WITH the impending local elections on the horizon it is germane to ask just how much or indeed how little do we know about how and why many of the district council decisions are reached, actions taken, our council tax spent, and what ultimate returns, or values, ensue?

For example, the county council has produced detailed accounts for the new cabinet government but the district council hasn't maybe can't produce similar evidence, so we have no idea what the total diversion of council tax from voters' needs is to be!

Additionally, how much is spent on consultants per annum? And how many of those consultants are "regulars" under the Old Pals Act and how many projects are put out to competitive tender rather than merely passed on to regulars?

If these concerns do not, in fact, apply then wouldn't they best be demolished by more detailed and informative financial statements?

It isn't only the auditors who need to know on what the council is spending our money, and how and why after all we, the paying voters, want to know as well.

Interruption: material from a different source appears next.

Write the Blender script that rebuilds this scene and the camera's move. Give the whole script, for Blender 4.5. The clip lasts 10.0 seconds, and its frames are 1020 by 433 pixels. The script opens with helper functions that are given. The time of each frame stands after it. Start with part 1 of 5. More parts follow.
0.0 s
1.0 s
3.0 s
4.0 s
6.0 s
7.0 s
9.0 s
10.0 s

Whilst we are not consulted as to the council's fiscal policy, we do have sanction in the exercise of our votes not very often it is true but when it is available we will use it and, if councillors want it, the price is more and relevant information.

Elections, as with all political decisions in a democracy, should be about the quality of society and the fulfilment of voters' hopes and aspirations. Mutual understanding should be nurtured and the use of power exercised understandably and so voters must not be treated as mere components in a contrived social mechanism.

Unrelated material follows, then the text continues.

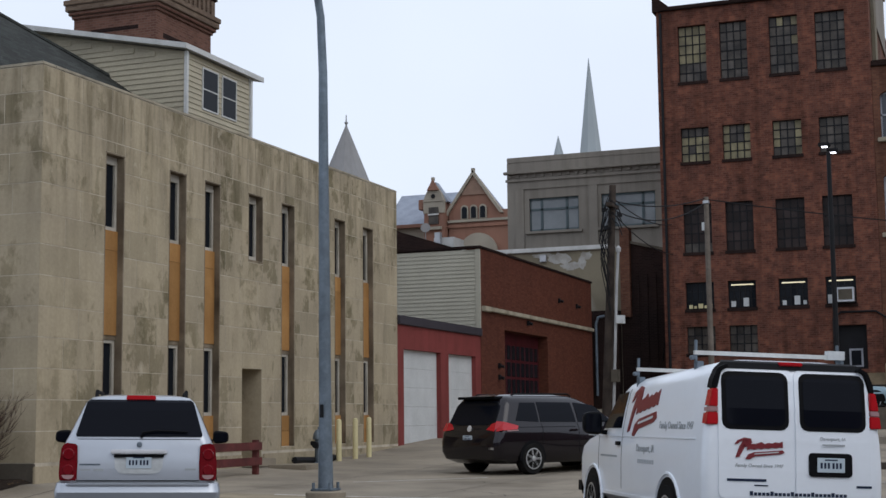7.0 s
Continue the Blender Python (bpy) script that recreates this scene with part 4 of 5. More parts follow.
bm = bmesh.new()
pipe(bm, [(-0.25, 40.3, 2.0), (-0.25, 40.3, 5.2), (-0.15, 40.3, 5.5), (0.15, 40.3, 5.55)], 0.06, n=8)
tagged(part("vent_pipe", bm, GALV), "grey bent pipe on the dark wall", "pipe")
dark = thing("dark_brick_shed", None, "near-black brick building with a parapet", "building")
bm = bmesh.new()
prism(bm, [(0.76, 1.0), (0.76, 8.95), (3.14, 8.35), (3.14, 1.0)], "y", 41.0, 55)
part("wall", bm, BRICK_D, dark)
bm = bmesh.new()
prism(bm, [(0.76, 8.95), (0.76, 9.07), (3.14, 8.47), (3.14, 8.35)], "y", 40.9, 41.5)
part("coping", bm, FOUND, dark)
boxpart("chimney", (0.8, 1.25, 40.75, 41.3, 5.5, 9.55), BRICK_A, dark, "red brick chimney", bevel=0.02)
for i in range(4):
    boxpart("pilaster", (1.5 + i * 0.4, 1.6 + i * 0.4, 40.93, 41.0, 2.0, 7.4), BRICK_D, dark)

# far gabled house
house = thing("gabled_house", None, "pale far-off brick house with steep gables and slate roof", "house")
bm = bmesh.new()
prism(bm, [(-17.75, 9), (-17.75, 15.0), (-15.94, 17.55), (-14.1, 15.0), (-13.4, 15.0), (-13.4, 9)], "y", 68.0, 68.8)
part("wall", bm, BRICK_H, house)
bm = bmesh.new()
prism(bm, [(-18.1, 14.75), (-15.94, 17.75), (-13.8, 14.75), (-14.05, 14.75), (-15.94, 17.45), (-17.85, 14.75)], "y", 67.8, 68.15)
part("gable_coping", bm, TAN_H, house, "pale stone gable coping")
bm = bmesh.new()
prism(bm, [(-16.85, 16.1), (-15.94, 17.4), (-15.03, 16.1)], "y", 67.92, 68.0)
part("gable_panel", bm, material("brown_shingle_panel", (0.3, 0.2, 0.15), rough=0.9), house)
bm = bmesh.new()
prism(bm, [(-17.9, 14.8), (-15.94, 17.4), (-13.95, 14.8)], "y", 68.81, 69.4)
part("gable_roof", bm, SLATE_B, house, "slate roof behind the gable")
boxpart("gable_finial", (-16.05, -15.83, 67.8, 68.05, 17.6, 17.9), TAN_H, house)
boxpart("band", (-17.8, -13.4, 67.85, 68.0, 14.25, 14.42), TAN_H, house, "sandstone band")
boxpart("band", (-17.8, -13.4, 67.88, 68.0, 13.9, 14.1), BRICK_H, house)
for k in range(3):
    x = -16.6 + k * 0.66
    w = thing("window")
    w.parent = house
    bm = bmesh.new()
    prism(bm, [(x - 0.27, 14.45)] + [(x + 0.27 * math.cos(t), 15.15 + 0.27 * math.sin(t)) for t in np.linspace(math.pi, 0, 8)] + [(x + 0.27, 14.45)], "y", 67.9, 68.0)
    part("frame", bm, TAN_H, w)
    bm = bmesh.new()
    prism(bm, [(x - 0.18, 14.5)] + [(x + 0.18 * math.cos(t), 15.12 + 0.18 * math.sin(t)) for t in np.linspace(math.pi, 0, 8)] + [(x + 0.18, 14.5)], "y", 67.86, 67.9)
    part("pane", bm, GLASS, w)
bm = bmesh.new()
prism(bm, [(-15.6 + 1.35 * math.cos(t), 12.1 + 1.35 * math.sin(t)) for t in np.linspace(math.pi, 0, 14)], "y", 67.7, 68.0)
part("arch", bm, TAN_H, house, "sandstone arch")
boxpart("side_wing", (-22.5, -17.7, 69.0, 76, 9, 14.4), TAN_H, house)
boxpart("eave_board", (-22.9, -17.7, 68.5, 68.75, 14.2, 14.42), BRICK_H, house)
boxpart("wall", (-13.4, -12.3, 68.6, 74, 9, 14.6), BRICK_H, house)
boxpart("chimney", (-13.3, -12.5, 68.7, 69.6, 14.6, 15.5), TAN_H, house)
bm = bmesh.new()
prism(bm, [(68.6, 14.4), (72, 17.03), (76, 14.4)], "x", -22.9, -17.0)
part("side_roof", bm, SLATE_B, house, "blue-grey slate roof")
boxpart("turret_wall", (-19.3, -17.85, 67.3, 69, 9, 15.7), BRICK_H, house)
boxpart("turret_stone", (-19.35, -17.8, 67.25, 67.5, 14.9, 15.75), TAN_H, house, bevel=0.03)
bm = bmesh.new()
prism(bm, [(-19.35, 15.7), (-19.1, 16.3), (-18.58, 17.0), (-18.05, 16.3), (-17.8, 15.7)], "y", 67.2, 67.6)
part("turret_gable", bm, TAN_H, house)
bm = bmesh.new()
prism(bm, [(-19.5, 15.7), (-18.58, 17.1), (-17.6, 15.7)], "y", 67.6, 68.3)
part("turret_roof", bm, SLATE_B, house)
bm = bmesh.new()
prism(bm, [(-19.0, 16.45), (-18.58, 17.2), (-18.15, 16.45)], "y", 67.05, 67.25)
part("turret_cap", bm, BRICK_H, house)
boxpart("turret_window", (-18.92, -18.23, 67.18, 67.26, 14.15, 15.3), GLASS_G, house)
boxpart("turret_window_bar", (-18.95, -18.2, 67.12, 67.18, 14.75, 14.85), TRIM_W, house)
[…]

Ethical values are even more important than administrative efficiency and, when people are, apparently, turned into mere rational, abstract, calculations every four years or so, it destroys the very fabric of democratic communities.

No contrived statements, no expensive, technological, computer-contrived glossy publications, no political system which substitutes numeracy and abstractions for consultation, and which subordinates people to party policies, can claim to be a rational ideology and human beings, emotions, sensory experiences, and beliefs must never be subordinated to mechanised, computerised, assessments, however sophisticated they seem to be.

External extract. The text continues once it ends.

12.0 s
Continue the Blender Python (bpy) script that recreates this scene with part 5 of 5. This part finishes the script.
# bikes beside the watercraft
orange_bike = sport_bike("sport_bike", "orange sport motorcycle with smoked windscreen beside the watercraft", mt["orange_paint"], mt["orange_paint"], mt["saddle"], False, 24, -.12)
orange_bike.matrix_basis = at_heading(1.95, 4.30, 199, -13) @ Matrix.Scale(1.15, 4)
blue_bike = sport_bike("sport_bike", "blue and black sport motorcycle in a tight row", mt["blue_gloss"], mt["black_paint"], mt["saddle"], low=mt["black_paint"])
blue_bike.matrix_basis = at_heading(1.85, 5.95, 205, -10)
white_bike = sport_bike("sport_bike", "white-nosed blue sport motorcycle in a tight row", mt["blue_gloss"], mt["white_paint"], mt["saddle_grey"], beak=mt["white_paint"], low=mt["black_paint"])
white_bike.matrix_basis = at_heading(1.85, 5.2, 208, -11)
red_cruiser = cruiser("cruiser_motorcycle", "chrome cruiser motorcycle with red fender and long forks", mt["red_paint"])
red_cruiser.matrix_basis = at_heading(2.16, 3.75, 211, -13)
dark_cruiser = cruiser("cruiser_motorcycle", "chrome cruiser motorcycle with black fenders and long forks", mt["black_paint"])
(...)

What we want is evidence of sentiment, intuition, personal experience, and consideration of feelings and beliefs as well as mechanised logic.

Computers may think faster even more accurately than councillors but they lack feelings, emotion, experience, and do not have to stand for election!

So councillors have to get back among the people and see, and hear, what they think and then feed that into the computers in Queen Victoria Road. They do not do that now so what chance is there that they can do it in the future?